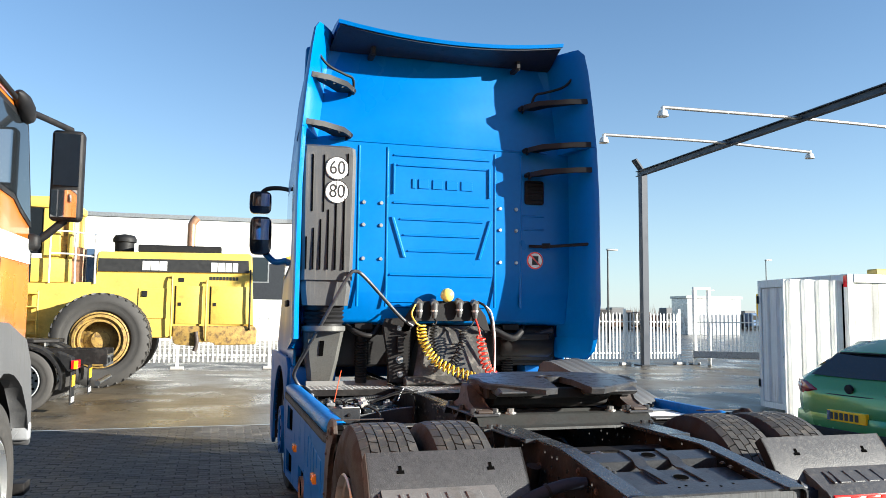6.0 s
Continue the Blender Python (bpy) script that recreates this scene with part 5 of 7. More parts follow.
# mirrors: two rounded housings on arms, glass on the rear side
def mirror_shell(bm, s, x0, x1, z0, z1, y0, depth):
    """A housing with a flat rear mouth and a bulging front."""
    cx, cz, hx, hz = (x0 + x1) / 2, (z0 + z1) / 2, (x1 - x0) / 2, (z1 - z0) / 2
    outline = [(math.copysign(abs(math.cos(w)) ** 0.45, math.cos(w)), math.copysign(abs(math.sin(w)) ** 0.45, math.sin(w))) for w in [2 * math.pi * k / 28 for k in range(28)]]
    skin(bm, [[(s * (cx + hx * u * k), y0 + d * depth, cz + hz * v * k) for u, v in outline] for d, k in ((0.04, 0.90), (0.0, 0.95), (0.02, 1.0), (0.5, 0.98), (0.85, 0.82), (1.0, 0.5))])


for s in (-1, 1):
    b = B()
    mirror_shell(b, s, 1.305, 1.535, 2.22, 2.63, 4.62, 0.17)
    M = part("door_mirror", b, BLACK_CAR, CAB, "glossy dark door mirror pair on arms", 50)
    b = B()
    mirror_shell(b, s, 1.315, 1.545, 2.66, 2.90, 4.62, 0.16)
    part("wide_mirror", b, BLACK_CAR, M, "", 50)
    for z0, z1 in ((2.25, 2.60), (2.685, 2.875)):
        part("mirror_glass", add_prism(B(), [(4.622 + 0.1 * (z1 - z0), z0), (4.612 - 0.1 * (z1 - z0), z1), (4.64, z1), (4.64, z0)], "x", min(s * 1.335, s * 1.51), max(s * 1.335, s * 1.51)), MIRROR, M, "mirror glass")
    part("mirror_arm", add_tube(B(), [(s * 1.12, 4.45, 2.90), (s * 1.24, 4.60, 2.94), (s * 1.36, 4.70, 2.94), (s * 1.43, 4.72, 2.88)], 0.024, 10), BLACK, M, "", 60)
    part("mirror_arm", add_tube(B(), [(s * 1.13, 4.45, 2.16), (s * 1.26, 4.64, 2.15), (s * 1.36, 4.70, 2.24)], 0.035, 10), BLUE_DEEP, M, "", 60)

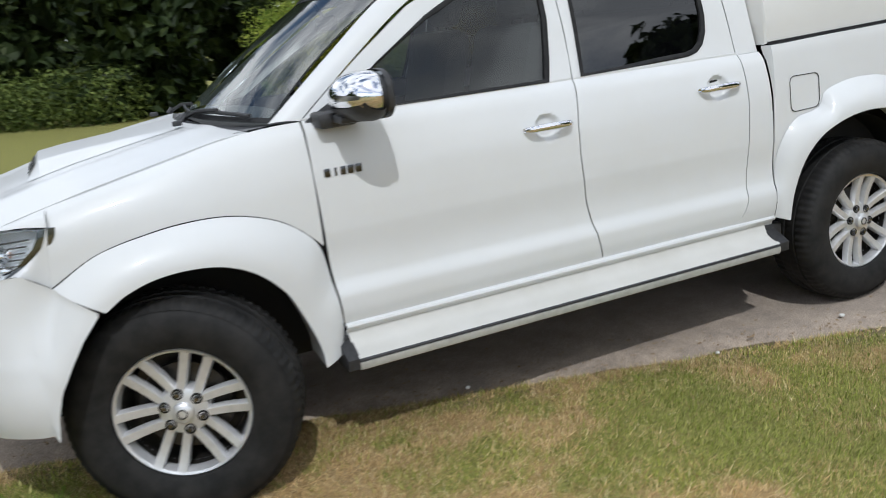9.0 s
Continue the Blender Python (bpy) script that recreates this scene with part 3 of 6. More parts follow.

Set task:
Quote the data exactly, leaving every image out of the copy.

The completed task:
6.0 s
Continue the Blender Python (bpy) script that recreates this scene with part 5 of 7. More parts follow.
# mirrors: two rounded housings on arms, glass on the rear side
def mirror_shell(bm, s, x0, x1, z0, z1, y0, depth):
    """A housing with a flat rear mouth and a bulging front."""
    cx, cz, hx, hz = (x0 + x1) / 2, (z0 + z1) / 2, (x1 - x0) / 2, (z1 - z0) / 2
    outline = [(math.copysign(abs(math.cos(w)) ** 0.45, math.cos(w)), math.copysign(abs(math.sin(w)) ** 0.45, math.sin(w))) for w in [2 * math.pi * k / 28 for k in range(28)]]
    skin(bm, [[(s * (cx + hx * u * k), y0 + d * depth, cz + hz * v * k) for u, v in outline] for d, k in ((0.04, 0.90), (0.0, 0.95), (0.02, 1.0), (0.5, 0.98), (0.85, 0.82), (1.0, 0.5))])


for s in (-1, 1):
    b = B()
    mirror_shell(b, s, 1.305, 1.535, 2.22, 2.63, 4.62, 0.17)
    M = part("door_mirror", b, BLACK_CAR, CAB, "glossy dark door mirror pair on arms", 50)
    b = B()
    mirror_shell(b, s, 1.315, 1.545, 2.66, 2.90, 4.62, 0.16)
    part("wide_mirror", b, BLACK_CAR, M, "", 50)
    for z0, z1 in ((2.25, 2.60), (2.685, 2.875)):
        part("mirror_glass", add_prism(B(), [(4.622 + 0.1 * (z1 - z0), z0), (4.612 - 0.1 * (z1 - z0), z1), (4.64, z1), (4.64, z0)], "x", min(s * 1.335, s * 1.51), max(s * 1.335, s * 1.51)), MIRROR, M, "mirror glass")
    part("mirror_arm", add_tube(B(), [(s * 1.12, 4.45, 2.90), (s * 1.24, 4.60, 2.94), (s * 1.36, 4.70, 2.94), (s * 1.43, 4.72, 2.88)], 0.024, 10), BLACK, M, "", 60)
    part("mirror_arm", add_tube(B(), [(s * 1.13, 4.45, 2.16), (s * 1.26, 4.64, 2.15), (s * 1.36, 4.70, 2.24)], 0.035, 10), BLUE_DEEP, M, "", 60)

9.0 s
Continue the Blender Python (bpy) script that recreates this scene with part 3 of 6. More parts follow.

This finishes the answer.